See how the field varies when you are between the two coils but move off the axis. How far from the axis of the coils can you measure the field? Is it the same on both sides of the coils? Decide whether to set the amplifier to high or low sensitivity.

When using the MagnetLab program, consider where the zero position should be to simplify comparison with your prediction.

Write down a measurement plan.

Measurement

Based on your exploration, choose a scale for your graph of magnetic field strength against position that will include all of the points you will measure.

Use the Hall probe to measure the magnitude of the magnetic field along the axis of the coils of wire. Be sure to measure the field on both sides of the coils.
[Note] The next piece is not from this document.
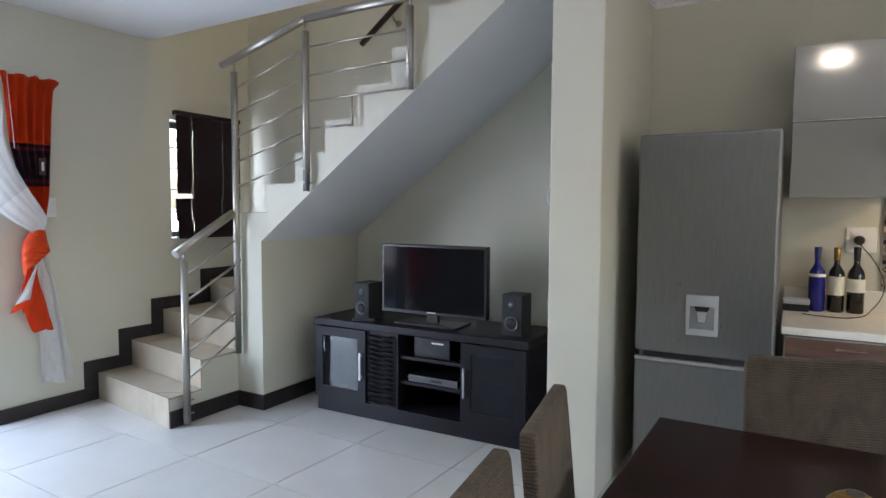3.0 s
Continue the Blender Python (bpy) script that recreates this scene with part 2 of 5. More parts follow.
BRICK = material("pale_brick", (0.45, 0.3, 0.22), 0.85, second=(0.36, 0.23, 0.17), vary=0.12, bump=0.5)
PLASTER_OUT = material("outside_plaster", (0.75, 0.72, 0.64), 0.8, second=(0.7, 0.67, 0.6), scale=1, bump=0.2)
ROOF = material("roof_sheet", (0.55, 0.5, 0.47), 0.6)
LIGHTON = material("hood_lamp_lens", (0.9, 0.85, 0.7), 0.4, emit=((1, 0.7, 0.36), 0.42))
# weak emission puts the hood lamp's warm light into the visor
VISORLIT = material("hood_visor_glow_plastic", (0.5, 0.44, 0.36), 0.4, second=(0.38, 0.32, 0.25), scale=70, stretch=(3, 1, 1), emit=((1, 0.66, 0.36), 0.026))
BULBON = material("ceiling_lamp_glass", (0.9, 0.88, 0.8), 0.4, emit=((1, 0.88, 0.7), 4.5))


def glassy(name, colour, amount, rough=0.02):
    """Clear glass as a thin sheet: mostly see-through, with a gloss."""
    mat = bpy.data.materials.new(name)
    mat.use_nodes = True
    nt = mat.node_tree
    b = nt.nodes["Principled BSDF"]
    b.inputs["Base Color"].default_value, b.inputs["Roughness"].default_value, b.inputs["IOR"].default_value = (*colour, 1), rough, 1.7
    tr = nt.nodes.new("ShaderNodeBsdfTransparent")
    tr.inputs[0].default_value = (*[0.5 + 0.5 * c for c in colour], 1)
    mx = nt.nodes.new("ShaderNodeMixShader")
    mx.inputs[0].default_value = amount
    nt.links.new(tr.outputs[0], mx.inputs[1])
    nt.links.new(b.outputs[0], mx.inputs[2])
    nt.links.new(mx.outputs[0], nt.nodes["Material Output"].inputs[0])
    return mat


def sheer_cloth(name, body, cord, through_light=0.45, white=0.8):
    """Thin white voile with a scrolled cord pattern: part see-through, part translucent."""
    mat = bpy.data.materials.new(name)
    mat.use_nodes = True
    nt = mat.node_tree
    out = nt.nodes["Material Output"]
    b = nt.nodes["Principled BSDF"]
    co = nt.nodes.new("ShaderNodeTexCoord")
    vor = nt.nodes.new("ShaderNodeTexVoronoi")
    vor.feature = "F1"
    vor.inputs["Scale"].default_value = 15
    warp = nt.nodes.new("ShaderNodeTexNoise")
    warp.inputs["Scale"].default_value = 9
    add = nt.nodes.new("ShaderNodeMixRGB")
    add.inputs[0].default_value = 0.12
    nt.links.new(co.outputs["UV"], add.inputs[1])
    nt.links.new(warp.outputs["Color"], add.inputs[2])
    nt.links.new(co.outputs["UV"], warp.inputs["Vector"])
    nt.links.new(add.outputs[0], vor.inputs["Vector"])
    less = nt.nodes.new("ShaderNodeMath")
    less.operation = "LESS_THAN"
    less.inputs[1].default_value = cord
    off = nt.nodes.new("ShaderNodeMath")
    off.operation = "SUBTRACT"
    off.inputs[1].default_value = 0.36
    size = nt.nodes.new("ShaderNodeMath")
    size.operation = "ABSOLUTE"
    nt.links.new(vor.outputs["Distance"], off.inputs[0])
    nt.links.new(off.outputs[0], size.inputs[0])
    nt.links.new(size.outputs[0], less.inputs[0])
    mix = nt.nodes.new("ShaderNodeMix")
    mix.data_type = "RGBA"
    mix.inputs[6].default_value, mix.inputs[7].default_value = (white, white, white * 0.985, 1), (0.52, 0.51, 0.5, 1)
    nt.links.new(less.outputs[0], mix.inputs[0])
    nt.links.new(mix.outputs[2], b.inputs["Base Color"])
    b.inputs["Roughness"].default_value = 0.8
    tl = nt.nodes.new("ShaderNodeBsdfTranslucent")
    tl.inputs[0].default_value = (0.8, 0.8, 0.8, 1)
    m1 = nt.nodes.new("ShaderNodeMixShader")
    m1.inputs[0].default_value = through_light
    nt.links.new(b.outputs[0], m1.inputs[1])
    nt.links.new(tl.outputs[0], m1.inputs[2])
    tr = nt.nodes.new("ShaderNodeBsdfTransparent")
    m2 = nt.nodes.new("ShaderNodeMixShader")
    m2.inputs[0].default_value = body
    nt.links.new(tr.outputs[0], m2.inputs[1])
    nt.links.new(m1.outputs[0], m2.inputs[2])
    nt.links.new(m2.outputs[0], out.inputs[0])
    return mat


VOILE = sheer_cloth("white_voile", 0.7, 0.02, 0.36, 0.72)
VOILE_THICK = sheer_cloth("gathered_white_voile", 0.9, 0.014, 0.26, 0.68)
PANE = glassy("clear_pane", (0.9, 0.95, 0.95), 0.1)
DOORPANE = glassy("smoked_pane", (0.02, 0.022, 0.03), 0.45)


# ---- building helpers ----
def link(name, bm, mat, parent=None, label="", smooth=False):
    me = bpy.data.meshes.new(name)
    if smooth:
        for f in bm.faces:
            f.smooth = True
    bm.to_mesh(me)
    bm.free()
    for m in (mat if isinstance(mat, (list, tuple)) else [mat]):
        me.materials.append(m)
    ob = new(name, me)
    if parent is not None:
        ob.parent = parent
    if label:
        ob["label"] = label
    return ob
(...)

What are the units of your measured magnetic fields? How do these compare to the units of your prediction equations?

Use the DMM to measure the current in the two coils. As a check, repeat these measurements with the other current configuration.

Analysis

Graph the measured magnetic field of the coil along its axis as a function of position and compare to your prediction.

Conclusion

For two large, parallel coils, how does the magnetic field on the axis vary with distance along the axis? Did your measurements agree with your predictions? If not, explain. Describe the limitations on the accuracy of your measurements and analysis.

Does this two-coil configuration meet the requirement of giving a fairly uniform field? Over how large a region is the field constant to within 20%? This very useful configuration of two coils (distance between coils equals radius) is called a Helmholtz coil.